Constructed from 1884-1892, the Shinnecock Canal was the first New York State salt water canal and a site  used by Native Americans to carry canoes over land. The Canal connects Shinnecock Bay with the Great Peconic Bay, two bays lying on opposite sides of the eastern part of Long Island. The Great Peconic, the bay on the north, itself part of the Long Island Sound, and the Shinnecock, the bay on the south, an indentation of the Atlantic, had become landlocked over time.

History of the Canal System of the State of New York (1906) adds that the salt-water canal site was constructed for more than purposes of transportation alone. The project was also executed by New York State with the strategy of reclaiming what was then a waning fishing industry. Although the expenditure was considerable, the renewed fish, clam and oyster industries offered a return on investment, according to author Noble E. Whitford.

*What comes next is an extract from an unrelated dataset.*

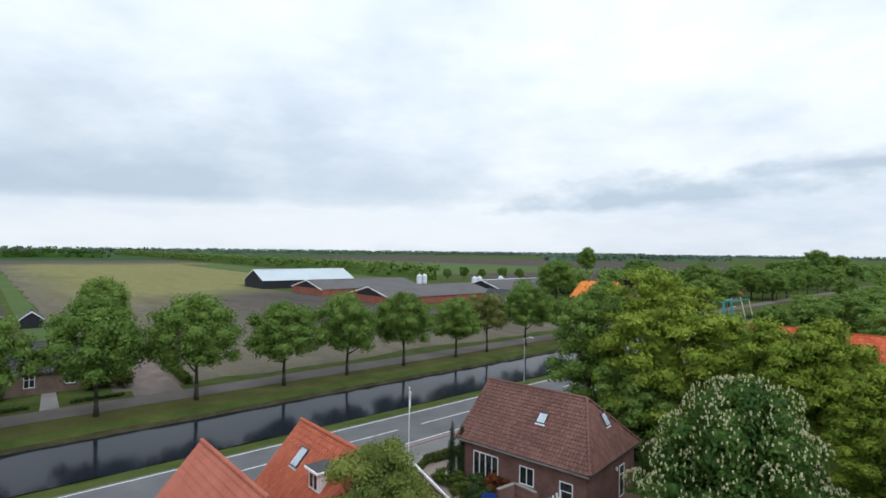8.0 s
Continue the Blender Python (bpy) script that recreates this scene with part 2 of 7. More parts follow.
def bricks(name, a, b_, mortar, course=0.065, length=0.22):
    """Brickwork, seen from too far to pick the bricks apart."""
    mat = bpy.data.materials.new(name)
    mat.use_nodes = True
    m = Tree(mat.node_tree)
    tc = m.n("ShaderNodeTexCoord").outputs["Object"]
    s = m.n("ShaderNodeSeparateXYZ", {0: tc})
    vec = m.n("ShaderNodeCombineXYZ", {0: m.math("ADD", s.outputs[0], s.outputs[1]), 1: s.outputs[2], 2: 0.0}).outputs[0]
    br = m.n("ShaderNodeTexBrick", {"Vector": vec, "Color1": (*a, 1), "Color2": (*b_, 1), "Mortar": (*mortar, 1), "Scale": 1.0, "Mortar Size": 0.006, "Brick Width": length, "Row Height": course})
    pos = m.n("ShaderNodeNewGeometry").outputs["Position"]
    stain = m.ramp(m.noise(pos, 0.8, 5.0), [(0.3, (0.72, 0.70, 0.70)), (0.7, (1.12, 1.08, 1.05))])
    col = m.mix(1.0, br.outputs[0], stain, "MULTIPLY")
    bs = m.n("ShaderNodeBsdfPrincipled", {"Base Color": col, "Roughness": 0.9, "Specular IOR Level": 0.2})
    bp = m.n("ShaderNodeBump", {"Strength": 0.4, "Distance": 0.01, "Height": br.outputs[1]})
    bp.invert = True
    m.t.links.new(bp.outputs[0], bs.inputs["Normal"])
    m.n("ShaderNodeOutputMaterial", {"Surface": bs.outputs[0]})
    return mat


M_GRASS = surface("grass", [(0.030, 0.044, 0.012), (0.058, 0.080, 0.021), (0.098, 0.108, 0.034)], 0.35, 9.0, 0.95, 0.5, spec=0.03)
M_VERGE = surface("rough_grass", [(0.046, 0.050, 0.017), (0.078, 0.082, 0.027), (0.125, 0.115, 0.045)], 0.25, 6.0, 0.95, 0.6, spec=0.03)
M_SOIL = surface("ploughed_soil", [(0.052, 0.040, 0.038), (0.078, 0.061, 0.057), (0.108, 0.086, 0.078)], 0.03, 1.5, 0.95, 0.4, stretch=(1, 1, 1), spec=0.03)
M_CROP = surface("young_crop", [(0.13, 0.135, 0.05), (0.19, 0.18, 0.075), (0.24, 0.225, 0.10)], 0.02, 1.0, 0.95, 0.3, spec=0.03)
M_GREENCROP = surface("green_crop", [(0.06, 0.115, 0.022), (0.10, 0.17, 0.03), (0.14, 0.21, 0.04)], 0.015, 0.8, 0.95, 0.3, spec=0.03)
M_DULLCROP = surface("dull_green_crop", [(0.055, 0.085, 0.03), (0.08, 0.115, 0.04), (0.10, 0.135, 0.05)], 0.015, 0.8, 0.95, 0.3, spec=0.03)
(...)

The western development of the canal may have supplanted an earlier canal opened by Metoac Indian Chief Mongotucksee. The location of the canal as identified by Early Long Island, A Colonial Study (1896) was long understood as “Canoe Place – Merosuck… the portage between the Great Peconic and the Shinnecock Bays.” Tribal tradition also attributed the narrow isthmus to be an open channel between two adjacent islands of the once “Gebrokne Landt.”

Although the official start of Long Island’s famous Hamptons begins about 10 miles west of Shinnecock Canal, since all the modern bridges which lead there also cross it, the Canal is thought to mark their beginning as a popular summer resort for New York’s wealthy.